▼▼▼
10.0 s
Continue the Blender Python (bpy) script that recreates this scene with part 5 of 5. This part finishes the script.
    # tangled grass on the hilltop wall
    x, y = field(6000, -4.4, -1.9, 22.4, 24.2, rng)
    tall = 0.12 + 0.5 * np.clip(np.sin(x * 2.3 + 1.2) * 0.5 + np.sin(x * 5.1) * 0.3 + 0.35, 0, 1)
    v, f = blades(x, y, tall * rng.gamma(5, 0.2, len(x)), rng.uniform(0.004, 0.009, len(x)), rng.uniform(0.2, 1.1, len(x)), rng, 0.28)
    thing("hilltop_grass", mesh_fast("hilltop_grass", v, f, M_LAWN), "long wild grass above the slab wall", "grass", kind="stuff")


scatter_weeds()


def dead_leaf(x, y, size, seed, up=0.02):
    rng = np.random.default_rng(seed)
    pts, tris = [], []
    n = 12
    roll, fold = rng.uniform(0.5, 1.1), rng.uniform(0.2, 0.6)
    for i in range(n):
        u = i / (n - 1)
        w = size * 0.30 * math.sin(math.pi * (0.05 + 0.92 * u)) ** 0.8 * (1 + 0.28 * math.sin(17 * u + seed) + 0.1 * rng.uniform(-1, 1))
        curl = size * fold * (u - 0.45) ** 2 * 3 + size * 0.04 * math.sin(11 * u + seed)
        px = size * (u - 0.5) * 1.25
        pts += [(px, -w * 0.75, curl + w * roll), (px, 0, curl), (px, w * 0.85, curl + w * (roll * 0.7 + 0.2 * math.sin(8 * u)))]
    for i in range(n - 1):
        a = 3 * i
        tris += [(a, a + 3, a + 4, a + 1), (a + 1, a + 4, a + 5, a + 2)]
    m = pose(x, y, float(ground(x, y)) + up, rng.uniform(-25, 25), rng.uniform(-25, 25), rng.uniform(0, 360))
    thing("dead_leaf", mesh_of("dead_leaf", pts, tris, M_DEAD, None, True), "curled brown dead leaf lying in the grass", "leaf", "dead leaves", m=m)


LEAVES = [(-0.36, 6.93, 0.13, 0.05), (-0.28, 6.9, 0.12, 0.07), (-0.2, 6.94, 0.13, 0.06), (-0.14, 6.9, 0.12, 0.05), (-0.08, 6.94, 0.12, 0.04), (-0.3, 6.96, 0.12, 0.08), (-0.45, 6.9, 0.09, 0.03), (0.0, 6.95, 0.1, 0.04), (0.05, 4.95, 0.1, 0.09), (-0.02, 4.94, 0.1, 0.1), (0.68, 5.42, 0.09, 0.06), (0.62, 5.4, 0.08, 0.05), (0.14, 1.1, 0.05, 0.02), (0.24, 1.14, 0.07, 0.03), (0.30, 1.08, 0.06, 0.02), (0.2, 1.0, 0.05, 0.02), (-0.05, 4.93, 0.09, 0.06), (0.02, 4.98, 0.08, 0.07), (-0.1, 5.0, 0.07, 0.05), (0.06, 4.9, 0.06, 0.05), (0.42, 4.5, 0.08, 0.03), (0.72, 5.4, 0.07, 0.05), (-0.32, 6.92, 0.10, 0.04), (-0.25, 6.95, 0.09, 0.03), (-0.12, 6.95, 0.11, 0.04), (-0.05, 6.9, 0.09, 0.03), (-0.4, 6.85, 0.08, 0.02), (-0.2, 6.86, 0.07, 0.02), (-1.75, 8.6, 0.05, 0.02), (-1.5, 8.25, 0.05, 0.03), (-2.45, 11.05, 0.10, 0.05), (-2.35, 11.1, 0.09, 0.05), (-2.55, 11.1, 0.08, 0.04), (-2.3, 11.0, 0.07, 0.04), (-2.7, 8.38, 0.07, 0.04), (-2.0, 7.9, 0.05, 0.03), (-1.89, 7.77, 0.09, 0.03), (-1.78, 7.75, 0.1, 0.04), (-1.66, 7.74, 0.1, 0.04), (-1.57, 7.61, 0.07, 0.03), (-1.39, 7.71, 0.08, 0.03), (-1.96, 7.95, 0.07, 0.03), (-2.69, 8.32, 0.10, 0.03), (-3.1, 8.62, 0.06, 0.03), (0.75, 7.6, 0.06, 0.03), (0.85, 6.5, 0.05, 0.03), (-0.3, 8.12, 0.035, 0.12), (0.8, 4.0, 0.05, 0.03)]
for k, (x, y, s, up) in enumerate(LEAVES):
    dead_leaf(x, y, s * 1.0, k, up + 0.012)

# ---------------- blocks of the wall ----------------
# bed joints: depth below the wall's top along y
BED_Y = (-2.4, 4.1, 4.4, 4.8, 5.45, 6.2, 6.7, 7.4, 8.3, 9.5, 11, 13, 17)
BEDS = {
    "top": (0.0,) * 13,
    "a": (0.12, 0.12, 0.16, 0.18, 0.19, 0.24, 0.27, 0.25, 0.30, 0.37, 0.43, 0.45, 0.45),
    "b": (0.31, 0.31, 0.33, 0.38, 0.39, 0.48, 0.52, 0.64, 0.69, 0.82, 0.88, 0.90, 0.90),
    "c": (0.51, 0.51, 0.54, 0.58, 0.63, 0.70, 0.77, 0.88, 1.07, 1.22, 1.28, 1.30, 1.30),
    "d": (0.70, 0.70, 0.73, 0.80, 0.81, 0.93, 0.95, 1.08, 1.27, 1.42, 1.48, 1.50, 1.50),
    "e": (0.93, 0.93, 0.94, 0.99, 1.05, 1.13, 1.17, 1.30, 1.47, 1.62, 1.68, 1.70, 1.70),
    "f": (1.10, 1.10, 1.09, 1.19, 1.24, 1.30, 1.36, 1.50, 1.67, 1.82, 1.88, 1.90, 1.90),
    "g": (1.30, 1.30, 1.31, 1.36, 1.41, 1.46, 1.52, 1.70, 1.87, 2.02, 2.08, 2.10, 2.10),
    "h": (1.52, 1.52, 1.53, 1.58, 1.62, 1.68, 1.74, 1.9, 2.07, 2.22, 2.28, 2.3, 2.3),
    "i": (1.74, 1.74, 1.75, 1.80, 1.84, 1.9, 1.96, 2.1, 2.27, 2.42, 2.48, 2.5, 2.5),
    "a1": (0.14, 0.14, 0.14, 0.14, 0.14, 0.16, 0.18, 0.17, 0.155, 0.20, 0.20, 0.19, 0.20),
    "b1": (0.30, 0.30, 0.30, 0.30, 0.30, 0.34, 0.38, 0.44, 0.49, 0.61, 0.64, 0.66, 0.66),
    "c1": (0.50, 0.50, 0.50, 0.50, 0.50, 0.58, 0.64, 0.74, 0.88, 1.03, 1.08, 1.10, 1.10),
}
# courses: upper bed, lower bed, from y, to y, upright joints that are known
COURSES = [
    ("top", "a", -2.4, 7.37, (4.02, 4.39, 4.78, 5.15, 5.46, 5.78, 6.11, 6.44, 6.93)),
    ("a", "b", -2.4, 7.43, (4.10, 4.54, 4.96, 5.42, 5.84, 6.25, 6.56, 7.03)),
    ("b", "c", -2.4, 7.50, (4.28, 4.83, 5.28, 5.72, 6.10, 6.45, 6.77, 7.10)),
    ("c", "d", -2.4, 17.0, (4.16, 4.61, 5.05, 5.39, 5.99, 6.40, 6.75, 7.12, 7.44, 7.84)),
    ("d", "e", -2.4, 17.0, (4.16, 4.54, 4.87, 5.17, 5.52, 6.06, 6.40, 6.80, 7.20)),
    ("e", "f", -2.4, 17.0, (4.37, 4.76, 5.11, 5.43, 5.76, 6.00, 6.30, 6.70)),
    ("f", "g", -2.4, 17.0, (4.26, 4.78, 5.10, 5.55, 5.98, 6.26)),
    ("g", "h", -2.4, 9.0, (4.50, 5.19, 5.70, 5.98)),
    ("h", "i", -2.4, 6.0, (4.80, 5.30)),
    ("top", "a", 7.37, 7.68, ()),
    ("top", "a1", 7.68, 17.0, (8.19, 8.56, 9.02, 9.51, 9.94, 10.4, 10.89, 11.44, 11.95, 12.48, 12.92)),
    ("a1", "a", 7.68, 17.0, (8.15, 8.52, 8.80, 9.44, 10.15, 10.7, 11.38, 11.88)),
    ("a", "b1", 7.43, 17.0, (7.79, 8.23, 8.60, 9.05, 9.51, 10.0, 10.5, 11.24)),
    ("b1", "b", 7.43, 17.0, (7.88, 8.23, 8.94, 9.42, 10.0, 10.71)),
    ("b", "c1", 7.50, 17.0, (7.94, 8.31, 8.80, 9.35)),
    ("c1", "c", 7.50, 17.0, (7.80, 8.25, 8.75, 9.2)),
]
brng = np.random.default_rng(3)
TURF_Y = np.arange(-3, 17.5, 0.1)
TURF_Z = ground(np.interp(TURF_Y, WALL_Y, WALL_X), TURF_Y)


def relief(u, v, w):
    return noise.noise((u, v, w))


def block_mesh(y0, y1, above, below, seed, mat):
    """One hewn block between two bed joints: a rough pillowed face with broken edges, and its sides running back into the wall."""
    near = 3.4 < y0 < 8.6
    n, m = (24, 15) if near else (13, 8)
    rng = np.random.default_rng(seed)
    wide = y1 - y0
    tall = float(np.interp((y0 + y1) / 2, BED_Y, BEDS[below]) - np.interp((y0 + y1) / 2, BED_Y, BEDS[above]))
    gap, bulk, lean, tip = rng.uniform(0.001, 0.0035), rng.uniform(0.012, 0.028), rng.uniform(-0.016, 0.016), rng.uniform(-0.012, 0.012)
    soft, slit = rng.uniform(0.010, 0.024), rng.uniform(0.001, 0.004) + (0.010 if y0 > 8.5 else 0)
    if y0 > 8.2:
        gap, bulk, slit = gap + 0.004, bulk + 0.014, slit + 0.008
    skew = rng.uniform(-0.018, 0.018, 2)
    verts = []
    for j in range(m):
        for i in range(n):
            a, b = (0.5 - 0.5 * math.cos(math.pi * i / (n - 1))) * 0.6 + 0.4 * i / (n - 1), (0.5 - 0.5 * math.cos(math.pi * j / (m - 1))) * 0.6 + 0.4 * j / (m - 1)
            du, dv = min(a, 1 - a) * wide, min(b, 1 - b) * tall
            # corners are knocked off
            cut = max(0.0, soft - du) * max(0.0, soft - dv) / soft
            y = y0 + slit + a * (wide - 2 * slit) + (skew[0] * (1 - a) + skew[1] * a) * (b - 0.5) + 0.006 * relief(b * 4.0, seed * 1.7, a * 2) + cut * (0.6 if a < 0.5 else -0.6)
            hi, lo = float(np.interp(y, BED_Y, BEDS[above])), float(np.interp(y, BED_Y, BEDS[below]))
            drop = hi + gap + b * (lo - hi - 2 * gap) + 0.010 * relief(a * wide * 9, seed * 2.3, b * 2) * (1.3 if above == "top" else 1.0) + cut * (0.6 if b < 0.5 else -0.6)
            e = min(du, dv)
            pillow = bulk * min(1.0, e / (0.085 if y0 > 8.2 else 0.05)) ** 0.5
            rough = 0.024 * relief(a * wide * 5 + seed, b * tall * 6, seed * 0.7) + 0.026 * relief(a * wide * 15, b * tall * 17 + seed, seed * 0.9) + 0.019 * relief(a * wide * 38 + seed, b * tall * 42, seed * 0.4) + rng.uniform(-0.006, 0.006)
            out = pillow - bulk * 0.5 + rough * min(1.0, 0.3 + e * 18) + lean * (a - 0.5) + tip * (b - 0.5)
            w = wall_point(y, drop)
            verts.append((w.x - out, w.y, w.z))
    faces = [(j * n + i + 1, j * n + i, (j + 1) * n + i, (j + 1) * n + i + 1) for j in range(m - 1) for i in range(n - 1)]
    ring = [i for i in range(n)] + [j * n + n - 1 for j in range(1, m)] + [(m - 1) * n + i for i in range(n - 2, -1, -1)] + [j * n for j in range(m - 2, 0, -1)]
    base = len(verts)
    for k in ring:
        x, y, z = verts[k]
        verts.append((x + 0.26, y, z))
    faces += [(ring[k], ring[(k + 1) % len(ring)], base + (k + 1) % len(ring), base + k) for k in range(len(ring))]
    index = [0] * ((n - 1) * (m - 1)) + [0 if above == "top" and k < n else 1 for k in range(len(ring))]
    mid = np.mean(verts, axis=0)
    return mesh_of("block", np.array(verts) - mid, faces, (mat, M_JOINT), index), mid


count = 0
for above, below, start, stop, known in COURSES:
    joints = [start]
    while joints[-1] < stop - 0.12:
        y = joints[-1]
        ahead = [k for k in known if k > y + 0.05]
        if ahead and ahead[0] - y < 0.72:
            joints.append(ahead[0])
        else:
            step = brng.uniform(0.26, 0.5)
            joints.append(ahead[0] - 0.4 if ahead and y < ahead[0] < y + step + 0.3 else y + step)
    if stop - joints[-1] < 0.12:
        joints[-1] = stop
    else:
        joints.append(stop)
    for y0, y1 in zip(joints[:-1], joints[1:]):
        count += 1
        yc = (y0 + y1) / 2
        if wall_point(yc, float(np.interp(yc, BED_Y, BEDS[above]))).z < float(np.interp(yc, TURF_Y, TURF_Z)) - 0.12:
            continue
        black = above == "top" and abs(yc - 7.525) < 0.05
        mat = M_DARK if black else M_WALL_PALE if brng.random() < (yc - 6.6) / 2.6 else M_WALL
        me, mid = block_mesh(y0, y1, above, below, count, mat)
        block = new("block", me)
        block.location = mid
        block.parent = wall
▲▲▲
* _Exercise brief_
Look back at the data above. Transcribe exactly the lines starting at the line that contains "Continue the Blender" and ending at the line that contains "brown dead leaf".

* _Problem solution_
Continue the Blender Python (bpy) script that recreates this scene with part 5 of 5. This part finishes the script.
    # tangled grass on the hilltop wall
    x, y = field(6000, -4.4, -1.9, 22.4, 24.2, rng)
    tall = 0.12 + 0.5 * np.clip(np.sin(x * 2.3 + 1.2) * 0.5 + np.sin(x * 5.1) * 0.3 + 0.35, 0, 1)
    v, f = blades(x, y, tall * rng.gamma(5, 0.2, len(x)), rng.uniform(0.004, 0.009, len(x)), rng.uniform(0.2, 1.1, len(x)), rng, 0.28)
    thing("hilltop_grass", mesh_fast("hilltop_grass", v, f, M_LAWN), "long wild grass above the slab wall", "grass", kind="stuff")


scatter_weeds()


def dead_leaf(x, y, size, seed, up=0.02):
    rng = np.random.default_rng(seed)
    pts, tris = [], []
    n = 12
    roll, fold = rng.uniform(0.5, 1.1), rng.uniform(0.2, 0.6)
    for i in range(n):
        u = i / (n - 1)
        w = size * 0.30 * math.sin(math.pi * (0.05 + 0.92 * u)) ** 0.8 * (1 + 0.28 * math.sin(17 * u + seed) + 0.1 * rng.uniform(-1, 1))
        curl = size * fold * (u - 0.45) ** 2 * 3 + size * 0.04 * math.sin(11 * u + seed)
        px = size * (u - 0.5) * 1.25
        pts += [(px, -w * 0.75, curl + w * roll), (px, 0, curl), (px, w * 0.85, curl + w * (roll * 0.7 + 0.2 * math.sin(8 * u)))]
    for i in range(n - 1):
        a = 3 * i
        tris += [(a, a + 3, a + 4, a + 1), (a + 1, a + 4, a + 5, a + 2)]
    m = pose(x, y, float(ground(x, y)) + up, rng.uniform(-25, 25), rng.uniform(-25, 25), rng.uniform(0, 360))
    thing("dead_leaf", mesh_of("dead_leaf", pts, tris, M_DEAD, None, True), "curled brown dead leaf lying in the grass", "leaf", "dead leaves", m=m)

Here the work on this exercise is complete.